In two previous elections, Odinga has blamed losses on vote rigging following irregularities. After tallying was halted and the incumbent president declared the winner in 2007, an outcry from Odinga’s camp and waves of ethnic violence led to 1,500 deaths and more than 600,000 left homeless. The International Criminal Court filed charges against Kenyatta and his now-deputy, William Ruto, but the cases against them collapsed as witnesses died or disappeared.
Violence has been limited so far during the 2017 election, but during primary elections earlier this year, seven people were killed as rival groups accused each other of vote rigging.

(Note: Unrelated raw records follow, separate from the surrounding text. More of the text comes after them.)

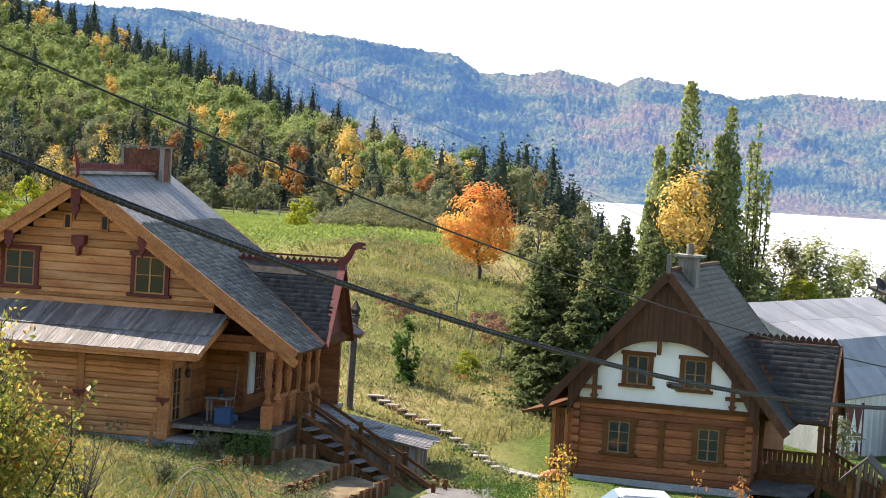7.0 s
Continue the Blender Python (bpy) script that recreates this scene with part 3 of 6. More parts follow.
# ---- house parts ----
def logs(parent, x0, x1, y, z0, z1, step, mat, thick=0.2, clip=None, name="log", jitter=0.012, seed=1):
    """Horizontal squared logs with rounded edges, one above another, facing -y."""
    rng = random.Random(seed)
    z = z0
    while z < z1 - 0.05:
        h = min(step * rng.uniform(0.9, 1.1), z1 - z)
        a, b = (x0, x1) if clip is None else clip(z + h)
        if b - a > 0.2:
            f = y + rng.uniform(-jitter, jitter)
            e = 0.02
            bm = bmesh.new()
            prof = [(f + thick, z + 0.005), (f + e, z + 0.005), (f, z + e + 0.005), (f - 0.008, z + h * 0.5), (f, z + h - e - 0.005), (f + e, z + h - 0.005), (f + thick, z + h - 0.005)]
            va = [bm.verts.new((a, py, pz)) for py, pz in prof]
            vb = [bm.verts.new((b, py, pz)) for py, pz in prof]
            bm.faces.new(va)
            bm.faces.new(vb[::-1])
            for i in range(len(prof)):
                k = (i + 1) % len(prof)
                bm.faces.new((va[i], vb[i], vb[k], va[k]))
            part(name, bm, mat, parent)
        z += h


def window(parent, x0, x1, z0, z1, y, trim, frame_mat, pane, rows=2, cols=2, trim_w=0.13, head=0.14):
    """A casement window facing -y, its trim proud of the wall."""
    bm = bmesh.new()
    box(x0, x0 + trim_w, y - 0.06, y + 0.1, z0, z1 - head, bm)
    box(x1 - trim_w, x1, y - 0.06, y + 0.1, z0, z1 - head, bm)
    box(x0 - 0.06, x1 + 0.06, y - 0.075, y + 0.1, z1 - head, z1, bm)
    w = part("window", bm, trim, parent)
    part("sill", box(x0 - 0.1, x1 + 0.1, y - 0.12, y + 0.1, z0 - 0.1, z0, bevel=0.01), trim, w)
    a, b, c, d = x0 + trim_w, x1 - trim_w, z0, z1 - head
    bm = bmesh.new()
    f = 0.055
    box(a, b, y - 0.035, y + 0.08, c, c + f, bm)
    box(a, b, y - 0.035, y + 0.08, d - f, d, bm)
    for i in range(cols + 1):
        x = a + (b - a - f) * i / cols
        box(x, x + f, y - 0.036, y + 0.08, c + f, d - f, bm)
    for i in range(1, rows):
        z = c + (d - c) * i / rows
        box(a + f, b - f, y - 0.028, y + 0.06, z - 0.015, z + 0.015, bm)
    part("window_frame", bm, frame_mat, w)
    for i in range(cols):
        xa = a + (b - a - f) * i / cols + f
        xb = a + (b - a - f) * (i + 1) / cols
        part("pane", box(xa, xb, y - 0.012, y + 0.02, c + f, d - f), pane, w)
    return w


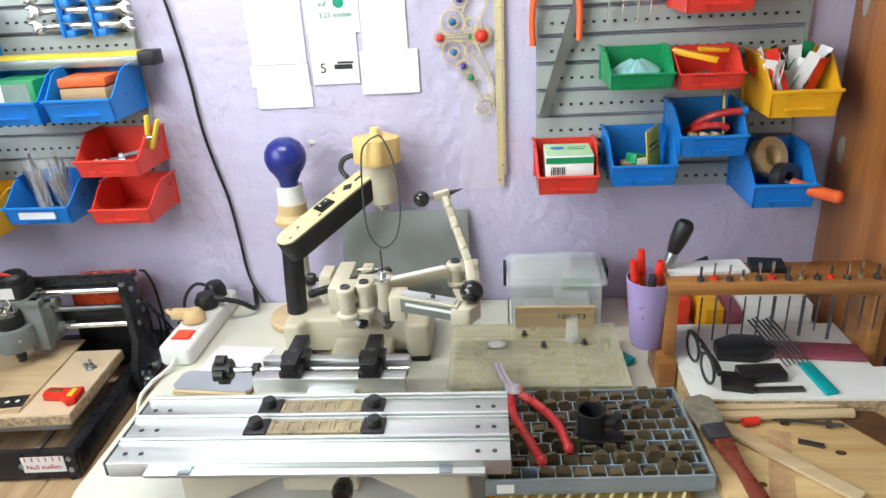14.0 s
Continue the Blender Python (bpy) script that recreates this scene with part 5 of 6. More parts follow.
part("ring", G().lathe([(0.0087, 0.7772), (0.0098, 0.7772), (0.0098, 0.7784), (0.0087, 0.7784)], Matrix.Translation((0.932, -0.2, 0)), 20), CLEAR, vial, "clear ring at its foot")
# pliers on the tray
pli = thing("needle_nose_pliers", (0.87, -0.39, 0.79), "needle-nose pliers with red dipped grips on the type tray", "pliers")
part("jaw", G().tube([(0.828, -0.283, 0.791), (0.833, -0.306, 0.791), (0.843, -0.335, 0.791)], 0.0038, 8).tube([(0.8345, -0.284, 0.791), (0.839, -0.306, 0.791), (0.85, -0.337, 0.791)], 0.0034, 8).lathe([(0.011, 0.786), (0.011, 0.797), (0.004, 0.798)], Matrix.Translation((0.85, -0.345, 0)), 16), STEEL, pli, "bare steel jaws")
for pts in ([(0.846, -0.352, 0.791), (0.848, -0.385, 0.791), (0.862, -0.425, 0.79), (0.876, -0.462, 0.789)], [(0.855, -0.348, 0.792), (0.876, -0.37, 0.792), (0.896, -0.405, 0.792), (0.905, -0.445, 0.791)]):
    part("grip", G().tube(pts, 0.005, 10).ball(pts[-1], 0.006, 12), REDGRIP, pli, "red grip")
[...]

“Every time we vote in Kenya, our votes are stolen,” Akal Nicholas, a resident of Mathare and an Odinga supporter told the Washington Post after Odinga made his hacking claims. “We can’t keep allowing this to happen. We have to do something.”
Tuesday’s election was mostly peaceful and upbeat, with a huge turnout and only minor delays and technical issues reported. As residents remained indoors out of fear of violence, watching and listening to the returns, businesses were closed in some of Kenya’s major cities, including Nairobi and Kisumu.
Over 400 international election observers—including John Kerry and officials from the U.S. and the European Union—were deployed across the country to monitor voting and the tallying process. In a memo released Wednesday, the EU urged patience, security, and the avoidance of “excessive use of force.” An EU monitor told CNN that the group would present its preliminary findings about the election at a press conference on Thursday.
John Dramani Mahama, the former president of Ghana, and the head of the Commonwealth Observer Mission, told the BBC that both sides were responsible for maintaining peace. “They can take Kenya down the slippery slopes of violence like in 2007 or they can both rise to the occasion… and become one of the leading democracies in Africa.”